Believe it or not, he was darn close to doing it the right way.
He's scratching his head about the correct way to vent a washing machine and needs a venting diagram.
Tim's a Master Plumber
For the record, I'm a master plumber among other things. I was a master plumber at age 28 in Hamilton County, Ohio. Ten years later I sat and passed the master test for the City of Cincinnati and got my masters license.
I loved doing the plumbing on all my jobs. I think it was the challenge of the 3-D aspect of creating the network of drain and vent pipes that attracted me to the trade.
Think about it. You have one pipe leave a house to the sewer or septic system and often only one vent pipe up on the roof.
But in between, those pipes bifurcate like crazy. A master plumber needs to know how to make it all work so no sewer gas ever enters the house.

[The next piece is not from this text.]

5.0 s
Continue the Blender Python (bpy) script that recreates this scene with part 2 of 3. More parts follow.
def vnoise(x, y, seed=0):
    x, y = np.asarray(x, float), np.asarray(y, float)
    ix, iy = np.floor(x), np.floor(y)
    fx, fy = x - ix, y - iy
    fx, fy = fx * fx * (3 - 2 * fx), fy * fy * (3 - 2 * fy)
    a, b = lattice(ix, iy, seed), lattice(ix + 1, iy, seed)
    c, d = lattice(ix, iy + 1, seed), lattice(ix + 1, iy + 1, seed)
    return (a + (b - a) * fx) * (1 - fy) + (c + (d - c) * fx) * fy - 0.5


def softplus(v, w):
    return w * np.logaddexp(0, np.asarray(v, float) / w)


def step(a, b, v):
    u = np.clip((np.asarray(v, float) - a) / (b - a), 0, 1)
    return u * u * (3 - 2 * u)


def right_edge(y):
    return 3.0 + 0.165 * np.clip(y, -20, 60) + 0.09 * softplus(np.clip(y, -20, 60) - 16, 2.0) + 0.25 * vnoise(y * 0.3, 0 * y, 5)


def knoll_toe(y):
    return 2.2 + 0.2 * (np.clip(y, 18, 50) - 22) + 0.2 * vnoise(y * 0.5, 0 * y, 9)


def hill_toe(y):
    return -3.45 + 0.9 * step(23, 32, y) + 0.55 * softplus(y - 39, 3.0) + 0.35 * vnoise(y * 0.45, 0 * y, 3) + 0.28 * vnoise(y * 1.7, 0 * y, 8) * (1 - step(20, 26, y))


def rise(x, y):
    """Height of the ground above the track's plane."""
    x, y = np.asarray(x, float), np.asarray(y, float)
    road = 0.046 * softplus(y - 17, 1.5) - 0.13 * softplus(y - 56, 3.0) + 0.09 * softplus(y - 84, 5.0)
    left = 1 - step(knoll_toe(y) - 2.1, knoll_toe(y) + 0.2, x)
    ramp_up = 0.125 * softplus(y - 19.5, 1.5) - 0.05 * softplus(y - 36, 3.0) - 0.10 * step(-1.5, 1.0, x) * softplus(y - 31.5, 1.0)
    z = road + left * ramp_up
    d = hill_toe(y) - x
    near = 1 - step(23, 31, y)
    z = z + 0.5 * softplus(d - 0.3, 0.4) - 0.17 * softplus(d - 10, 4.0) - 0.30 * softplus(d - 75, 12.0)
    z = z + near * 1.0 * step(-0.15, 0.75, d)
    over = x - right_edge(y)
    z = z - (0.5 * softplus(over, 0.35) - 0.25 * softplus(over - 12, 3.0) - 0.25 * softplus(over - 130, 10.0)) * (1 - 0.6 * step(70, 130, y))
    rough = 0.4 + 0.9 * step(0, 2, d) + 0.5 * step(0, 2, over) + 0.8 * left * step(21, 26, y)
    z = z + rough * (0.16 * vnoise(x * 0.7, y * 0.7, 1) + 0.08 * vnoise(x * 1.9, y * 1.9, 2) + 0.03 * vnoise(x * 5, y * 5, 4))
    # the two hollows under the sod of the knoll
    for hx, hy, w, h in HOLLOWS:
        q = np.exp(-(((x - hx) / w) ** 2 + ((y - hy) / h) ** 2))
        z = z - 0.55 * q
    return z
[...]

Here's what Kevin cooked up in his head.
"Is it OK to vent washer drain line, before the hard trap in the wall?"
Kevin, the answer is NO.
In your scenario, if a fixture that's farther upstream discharges lots of water that rushes by the wye fitting where your washing machine drain pipe connects, the vacuum created by the water rushing past the washing machine branch Wye will siphon water from your trap.

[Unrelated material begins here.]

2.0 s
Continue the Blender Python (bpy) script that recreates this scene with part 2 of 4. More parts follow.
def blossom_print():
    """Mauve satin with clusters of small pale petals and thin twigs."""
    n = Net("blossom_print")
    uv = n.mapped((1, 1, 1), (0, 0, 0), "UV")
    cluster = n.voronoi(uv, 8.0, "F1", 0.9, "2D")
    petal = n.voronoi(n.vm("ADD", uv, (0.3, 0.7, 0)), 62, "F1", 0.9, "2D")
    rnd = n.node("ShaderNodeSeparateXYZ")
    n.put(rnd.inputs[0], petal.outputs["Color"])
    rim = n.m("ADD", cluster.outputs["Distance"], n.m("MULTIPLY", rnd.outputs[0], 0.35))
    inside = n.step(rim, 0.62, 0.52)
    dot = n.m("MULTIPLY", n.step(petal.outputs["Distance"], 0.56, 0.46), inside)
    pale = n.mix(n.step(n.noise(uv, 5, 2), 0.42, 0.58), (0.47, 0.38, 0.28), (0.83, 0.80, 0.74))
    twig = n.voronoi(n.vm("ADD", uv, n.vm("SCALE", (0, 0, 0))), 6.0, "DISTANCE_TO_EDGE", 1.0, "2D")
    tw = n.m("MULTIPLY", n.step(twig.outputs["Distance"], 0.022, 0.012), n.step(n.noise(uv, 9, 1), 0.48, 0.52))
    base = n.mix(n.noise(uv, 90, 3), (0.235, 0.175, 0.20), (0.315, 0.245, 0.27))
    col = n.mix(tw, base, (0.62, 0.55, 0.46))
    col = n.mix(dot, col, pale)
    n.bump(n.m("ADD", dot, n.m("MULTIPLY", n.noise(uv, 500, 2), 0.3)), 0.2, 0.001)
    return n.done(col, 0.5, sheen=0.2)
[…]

Correct Venting Prevents Suction
If you put the vent line at the connection point of the washing machine branch arm like you see in my drawing, the vacuum pulls the needed air from the vent pipe before it tries to get it on the other side of the trap. It's looking for the path of LEAST RESISTANCE to get the needed air.
Toilets - BIG Problems!
In my diagram, I've shown a half-bathroom upstream from the washing machine. Imagine what happens when that toilet is flushed!
The rushing water fills the pipe completely and pushes the air in the pipe ahead of it towards the sewer. That air MUST BE REPLACED and as the water goes past wye fittings, it creates a vacuum at that point.
I've included the proper pipe sizes for the system. The dashed lines are vent lines and note the one vent line for the half bath is a full-sized 3-inch vent that goes up and through the roof.
The pipe that drains the lavatory sink is 3-inch in diameter because that drain line also acts as a vent for the toilet. The 3-inch pipe would never completely fill with water even if you filled the lavatory sink and pulled the stopper. This wet venting is permitted by most codes.
I've done it for years on many systems, even at my own home, and never had a suction issue if you flush the toilet and let a full sink of lavatory water drain at the same time.
Remember that vent lines MUST be sloped so they drain water towards the sewer. You never want standing water in a vent line.